I have opened a new chapter in my life which is university life. I left the school life with pretty much open heart. Back then, I was eager to end that chapter. School wasn't suck at all for me but I just simply couldn't wait for it to end. I was influenced by certain unverified sources that said university life is much much better than what school life could offer. Funny. And it turned out not really well. I began my new chapter around 6 weeks ago. On that sunny day, after I had attended a dreadful scholarship interview, I received a call from another scholarship provider. They told me that I got their scholarship and I had to verified the offer on the spot. I accepted the offer in a heartbeat and started my university life two days later. Everything was so sudden that I had this feeling I didn't have a good ending for my previous chapter of life. Unlike anyone who likes a long, unlimited holiday, I prefer an organised timetable everyday. It gives me reason why I pursue my life everyday. A week holiday is OK. A two week holiday is superb. A three week of holiday is a bless. A six months of holiday is disaster. So yeah, what I can conclude here is less is more.

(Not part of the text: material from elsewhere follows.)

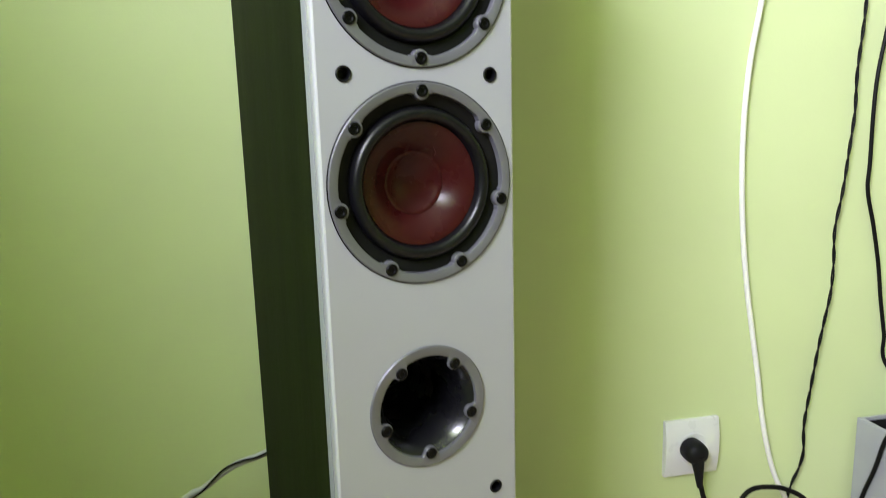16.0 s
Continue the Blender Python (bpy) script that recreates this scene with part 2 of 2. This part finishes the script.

I didn't really had a good opening chapter of a new chapter. I was a second intake student and I was the only one from my school who received the scholarship. Everything was new to me when I entered here. I struggled to make new friends and the ability to adapt with this new environment. That was the saddest part as a loner like me. I did try to make a conversation with them, but to be honest everything was just too awkward. I enrolled here during 4th day of orientation week. They had been divided into their consecutive orientation group. I didn't how the groups are divided into so I tried to apply to other students that I'm interested to join their group. And the responds were quite cliche but straightforward. "I don't know if you could join this group" and "we have enough people in our group" and "You should ask the seniors". That particular moment, I literally felt like an alien from the other side of the world. Then, I asked one of the seniors what orientation group I should be in and she told me I could join which ever groups I wanted. Cut the story short, I eventually got a group to join in. I wasn't having a great time at all during orientation at all unlike other students. My group members were "nice" enough that I felt as if I was being ignored. I didn't really mind though because at least I had a group to join in or otherwise I'll be really in a lonely planet. The orientation week ended with scrumptious dinner which was my most favourite part of the week.

My real new chapter began when I started my very first class as a university student. I had a hectic weekdays every week with everyday homework which need to be submitted before 8.15am on the next day. To be honest, I wasn't expecting those would be coming. Like what my mom always said to me I always had an unreal expectation of things, I did. Serve me right. In here, I have to learn a new language which is Japanese. I had always love new languages as I find them a beautiful thing but.. there's always a but isn't it? Japanese language is fun to learn but I struggled to remember the grammars, the pattern of the sentence, the always changing particles and so on. It was okay so far despite the struggles that I have to face every single day. Struggles make you stronger and sturdy isn't it? I miss my parents, my old acquaintances, my school, my breakfast partner, my diverse classmates, my room, my previous life and my lil brother. I don't say this very often because what is past is gone forever. Time can't be rewind so do age. I'm aging as the second ticks although i'm only 17 turning 18. I could feel the aging is REAL.

To those who struggle to cope with new life like me, don't worry love, you are not alone. Just don't give up and face life an open heart. Life is not a smooth ride and will never be. You will face the ups and downs of life often. Every challenge that comes to you is bearable until you said otherwise. Best of luck everyone! Ganbarimashou!